The railway gives you sharp change. And what we need in change is surely keenness. For instance, if one wanted to go sailing in the old days, one left London, had a bleak drive in the country, got nearer and nearer the sea, felt the cold and wet and discomfort growing on one, and after half a day or a day's gradual introduction to the thing, one would at last have got on deck, wet and wretched, and half the fun over. Nowadays what happens? Why, the other day, a rich man was sitting in London with a poor friend; they were discussing what to do in three spare days they had. They said "let us sail." They left London in a nice warm, comfortable, rich-padded, swelly carriage at four, and before dark they were letting everything go, putting on the oilies, driving through the open in front of it under a treble-reefed storm jib, praying hard for their lives in last Monday's gale, and wishing to God they had stayed at home—all in the four hours. That is what you may call piquant, it braces and refreshes a man.

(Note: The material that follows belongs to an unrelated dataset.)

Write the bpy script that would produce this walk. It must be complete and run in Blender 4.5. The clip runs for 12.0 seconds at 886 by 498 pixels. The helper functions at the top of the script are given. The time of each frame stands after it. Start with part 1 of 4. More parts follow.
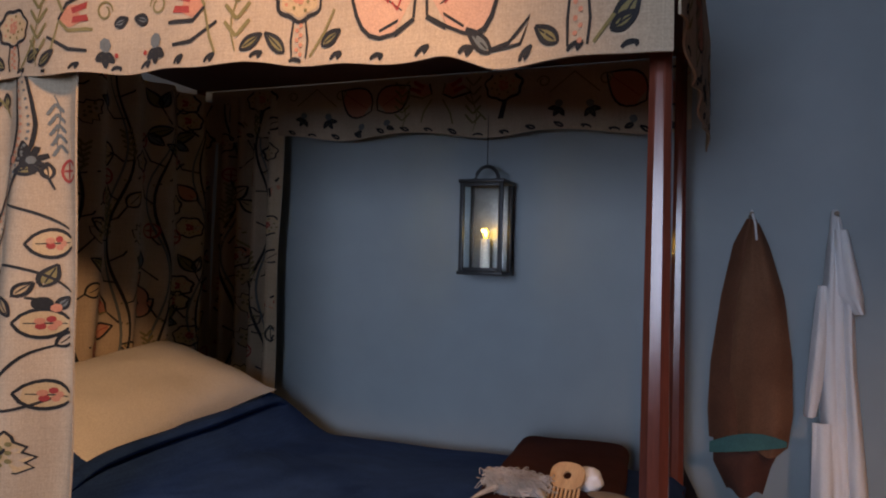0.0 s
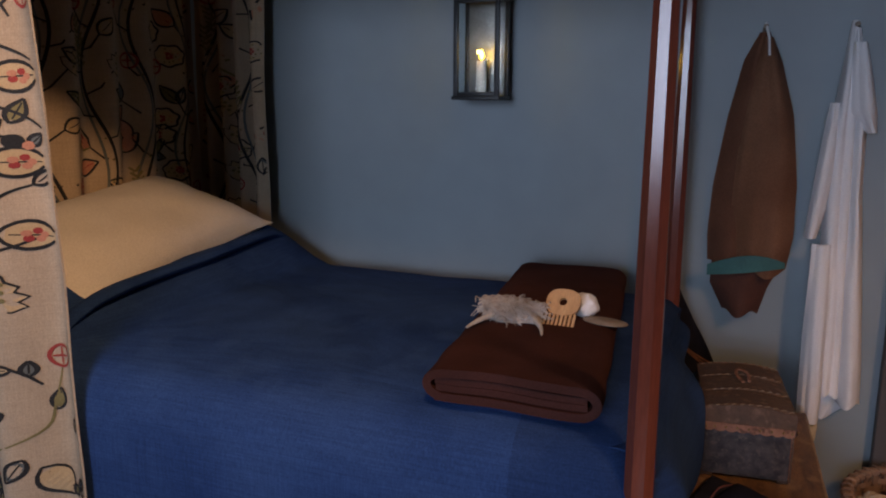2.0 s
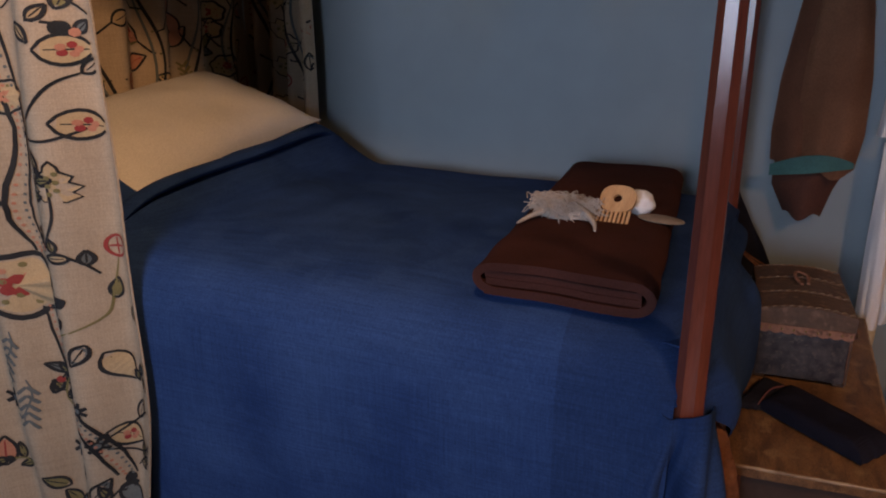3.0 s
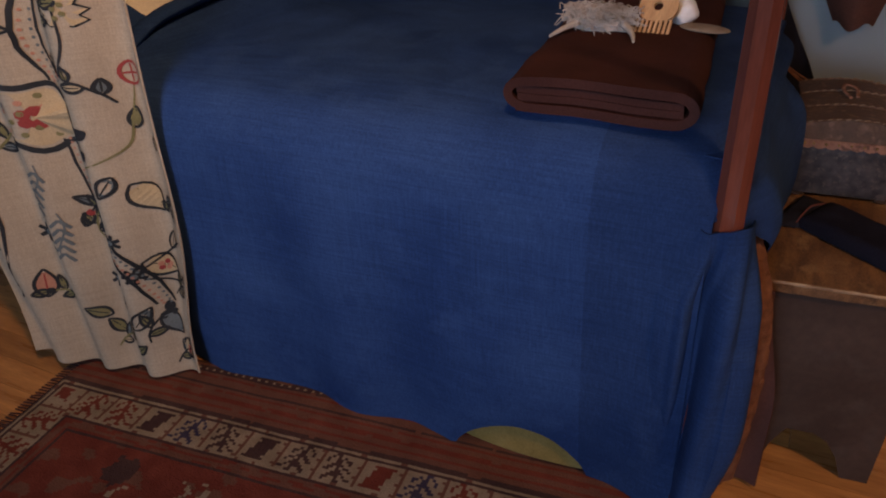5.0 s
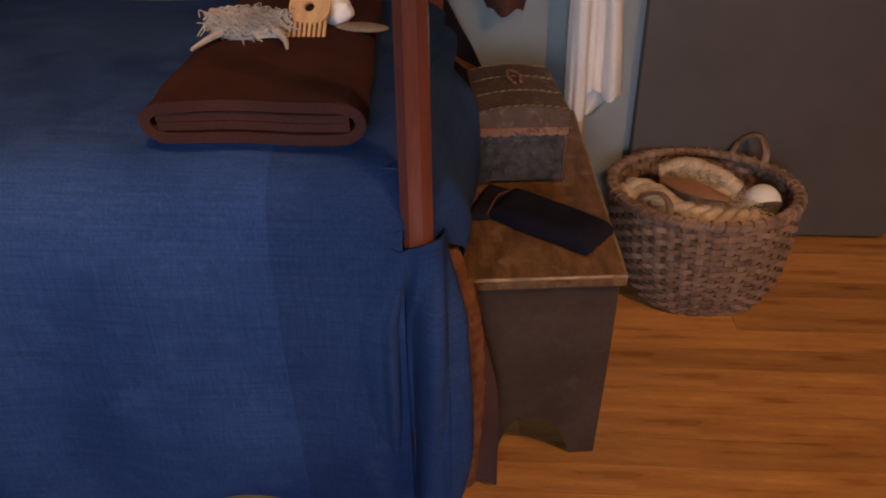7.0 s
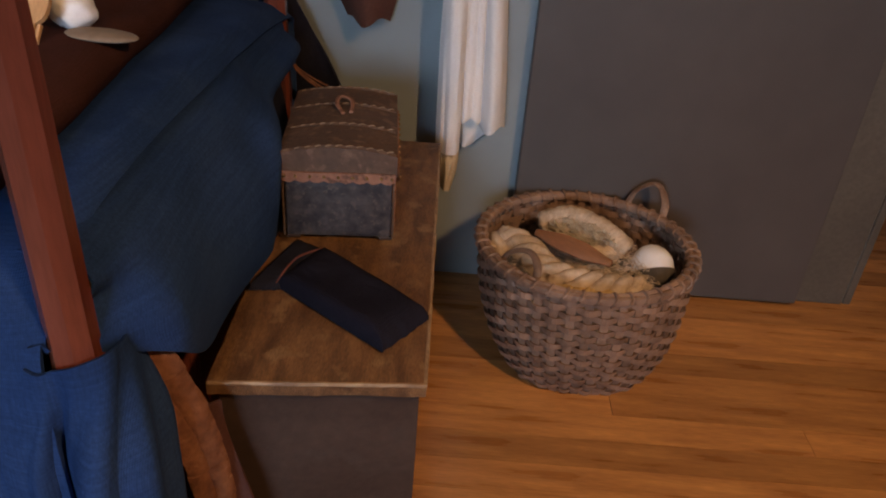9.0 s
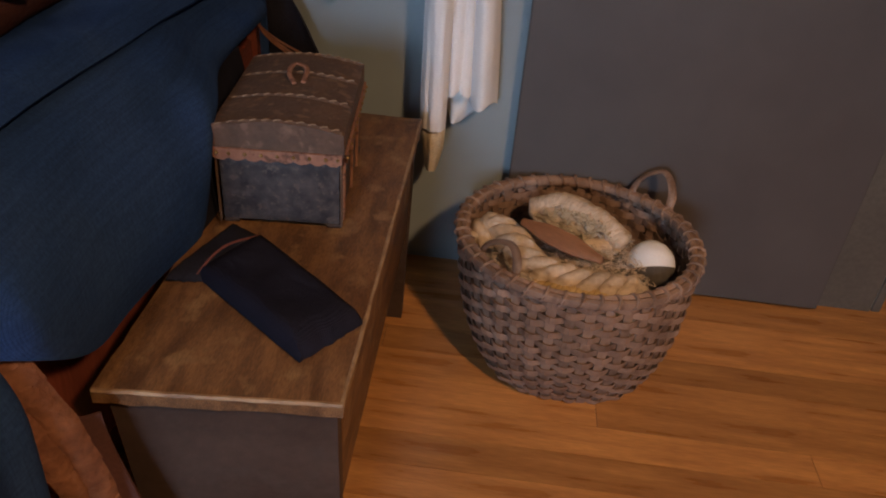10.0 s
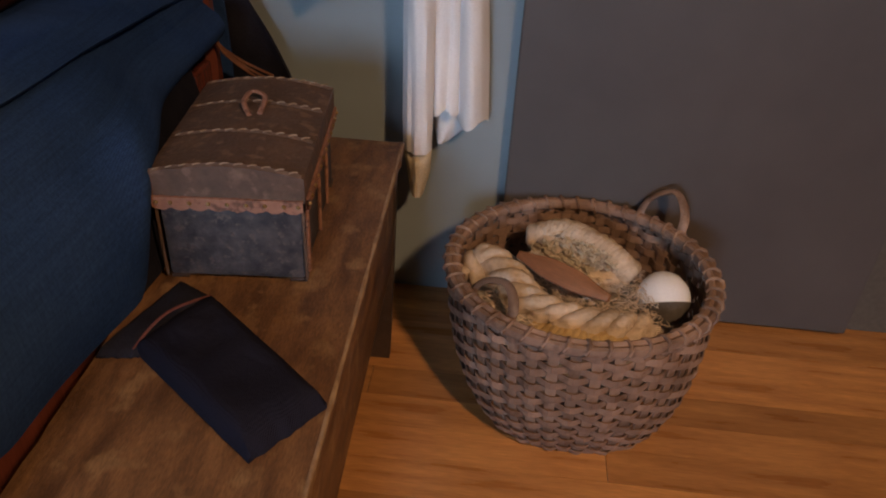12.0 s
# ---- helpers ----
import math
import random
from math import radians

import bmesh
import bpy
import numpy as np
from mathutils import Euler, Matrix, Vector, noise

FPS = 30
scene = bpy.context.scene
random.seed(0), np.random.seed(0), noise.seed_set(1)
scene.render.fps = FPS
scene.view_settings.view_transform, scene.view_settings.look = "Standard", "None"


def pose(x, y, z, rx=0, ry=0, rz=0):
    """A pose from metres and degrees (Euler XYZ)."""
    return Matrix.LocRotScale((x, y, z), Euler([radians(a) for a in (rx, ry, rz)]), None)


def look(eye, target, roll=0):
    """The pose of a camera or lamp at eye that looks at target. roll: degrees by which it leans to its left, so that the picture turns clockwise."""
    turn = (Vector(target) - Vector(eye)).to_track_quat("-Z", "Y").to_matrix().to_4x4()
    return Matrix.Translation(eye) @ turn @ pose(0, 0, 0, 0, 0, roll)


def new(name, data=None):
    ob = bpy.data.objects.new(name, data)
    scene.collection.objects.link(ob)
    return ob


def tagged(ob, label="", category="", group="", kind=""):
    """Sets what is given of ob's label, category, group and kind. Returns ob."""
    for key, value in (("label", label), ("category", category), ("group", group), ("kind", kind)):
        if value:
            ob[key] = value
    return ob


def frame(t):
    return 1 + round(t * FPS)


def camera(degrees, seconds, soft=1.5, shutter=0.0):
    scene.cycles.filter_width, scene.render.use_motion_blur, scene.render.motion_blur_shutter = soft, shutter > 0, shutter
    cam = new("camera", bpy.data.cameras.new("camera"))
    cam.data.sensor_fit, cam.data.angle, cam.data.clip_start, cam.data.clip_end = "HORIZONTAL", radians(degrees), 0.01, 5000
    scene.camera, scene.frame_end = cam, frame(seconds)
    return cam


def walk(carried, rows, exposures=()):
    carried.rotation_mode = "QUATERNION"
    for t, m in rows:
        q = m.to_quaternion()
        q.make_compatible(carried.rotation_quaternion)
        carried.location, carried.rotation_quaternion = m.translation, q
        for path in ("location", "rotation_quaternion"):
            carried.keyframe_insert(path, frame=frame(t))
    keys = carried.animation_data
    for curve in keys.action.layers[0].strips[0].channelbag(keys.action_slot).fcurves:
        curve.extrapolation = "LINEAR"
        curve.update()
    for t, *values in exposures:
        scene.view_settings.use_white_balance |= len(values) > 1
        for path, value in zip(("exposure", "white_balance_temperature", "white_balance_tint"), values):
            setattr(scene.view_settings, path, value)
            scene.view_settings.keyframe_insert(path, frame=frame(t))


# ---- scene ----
cam = camera(60.6, 12.0, soft=2.0)
PATH = [
    (0, (0.795, 0.734, 1.345), (0.07, 2.596, 1.411), 1.5),
    (0.5, (0.795, 0.769, 1.391), (0.129, 2.654, 1.335), 0.9),
    (1, (0.801, 0.781, 1.387), (0.148, 2.665, 1.232), 0.5),
    (1.5, (0.798, 0.794, 1.365), (0.129, 2.66, 1.099), 0.4),
    (2, (0.79, 0.805, 1.345), (0.078, 2.634, 0.959), 0.2),
    (2.5, (0.781, 0.816, 1.324), (0.02, 2.594, 0.815), 0.0),
    (3, (0.774, 0.824, 1.309), (-0.027, 2.549, 0.689), -0.1),
    (3.5, (0.77, 0.827, 1.288), (-0.067, 2.492, 0.562), -0.3),
    (5.3, (0.749, 0.844, 1.248), (-0.017, 2.384, 0.227), -2.1),
    (5.5, (0.752, 0.846, 1.239), (0.035, 2.406, 0.213), -2.2),
    (6, (0.752, 0.883, 1.222), (0.252, 2.524, 0.194), -2.0),
    (6.5, (0.769, 0.951, 1.226), (0.472, 2.643, 0.203), -1.9),
    (7, (0.772, 1.021, 1.228), (0.666, 2.739, 0.209), -0.8),
    (7.5, (0.828, 1.093, 1.222), (0.85, 2.819, 0.212), 1.3),
    (9.3, (1.072, 1.438, 1.178), (1.05, 3.143, 0.132), 4.9),
    (9.5, (1.088, 1.467, 1.169), (1.047, 3.162, 0.108), 4.9),
    (10, (1.178, 1.552, 1.148), (1.072, 3.217, 0.045), 4.9),
    (10.5, (1.238, 1.619, 1.111), (1.107, 3.265, -0.018), 4.9),
    (11, (1.236, 1.7, 1.086), (1.087, 3.336, -0.056), 4.5),
    (11.5, (1.215, 1.777, 1.097), (1.072, 3.413, -0.045), 4.0),
    (12, (1.192, 1.737, 1.127), (1.076, 3.393, 0.012), 3.2),
]
walk(cam, [(t, look(eye, target, roll)) for t, eye, target, roll in PATH],
     exposures=[(0, -0.15, 6900, 27), (1, -0.2, 6400, 25), (2, -0.15, 6800, 26), (3.5, -0.2, 6900, 27), (5.6, 0.0, 6900, 27), (6.5, 0.15, 7000, 26), (7.5, 0.25, 8800, 28), (9.5, 0.5, 6500, 17), (12, 0.55, 6350, 17)])


# ---- light ----
world = bpy.data.worlds.new("sky")
scene.world = world
world.use_nodes = True
wn = world.node_tree.nodes
sky = wn.new("ShaderNodeTexSky")
sky.sky_type, sky.sun_disc, sky.sun_elevation, sky.sun_rotation = "NISHITA", False, radians(35), radians(20)
world.node_tree.links.new(sky.outputs["Color"], wn["Background"].inputs["Color"])
wn["Background"].inputs["Strength"].default_value = 0.1
scene.view_settings.exposure = 0.0


def area_lamp(name, m, w, h, watts, colour):
    d = bpy.data.lights.new(name, "AREA")
    d.shape, d.size, d.size_y, d.energy, d.color = "RECTANGLE", w, h, watts, colour
    ob = new(name, d)
    ob.matrix_world = m
    return ob


def bulb(name, x, y, z, watts, colour, radius):
    d = bpy.data.lights.new(name, "POINT")
    d.energy, d.color, d.shadow_soft_size = watts, colour, radius
    ob = new(name, d)
    ob.location = (x, y, z)
    return ob


WIN_X0, WIN_X1, WIN_Z0, WIN_Z1 = -0.25, 1.05, 1.05, 2.15
ROOM_S, ROOM_W, ROOM_E, WALL_N, CEIL = -1.9, -2.4, 3.3, 3.24, 2.45
area_lamp("window_daylight", look(((WIN_X0 + WIN_X1) / 2, ROOM_S - 0.04, (WIN_Z0 + WIN_Z1) / 2), (-0.40, 3, 1.25)),
          WIN_X1 - WIN_X0, WIN_Z1 - WIN_Z0, 21, (0.58, 0.78, 1.0)).data.spread = radians(88)
WARM = (1.0, 0.61, 0.30)


def spot(name, eye, target, watts, degrees):
    d = bpy.data.lights.new(name, "SPOT")
    d.energy, d.color, d.shadow_soft_size, d.spot_size, d.spot_blend = watts, WARM, 0.09, radians(degrees), 0.9
    ob = new(name, d)
    ob.matrix_world = look(eye, target)
    return ob


SPOTS = (((0.62, 1.02, 2.32), (-0.80, 2.28, 0.95), 98, 86), ((2.15, 0.95, 2.32), (1.46, 2.35, 0.0), 122, 76))
for eye_, aim_, watts_, deg_ in SPOTS:
    spot("spotlight_beam", eye_, aim_, watts_, deg_)
bulb("candle_light", 0.018, 3.085, 1.49, 0.12, (1.0, 0.6, 0.12), 0.006)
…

For the rest I cannot detail the innumerable minor advantages of railways; the mild excitement which is an antidote to gambling; the shaking which (in moderation) is good for livers; the meeting familiarly with every kind of man and talking politics to him; the delight in rapid motion; the luncheon-baskets; the porters; the solid guard; the strenuous engine-driver (note this next time you travel—it is an accurate observation). And of what other kind of modern thing can it be said that more than half pay dividends? Thinking of these things, what sane and humorous man would ever suggest that a part of life, so fertile in manifold and human pleasure, should ever be bought by the dull clique who call themselves "the State", and should yield under such a scheme yet more, yet larger, yet securer salaries to the younger sons.

1. The Small Town of Christendom: an Analytical Study. With an Introduction by Joseph Reinach. Ulmo et Cie. £25 nett.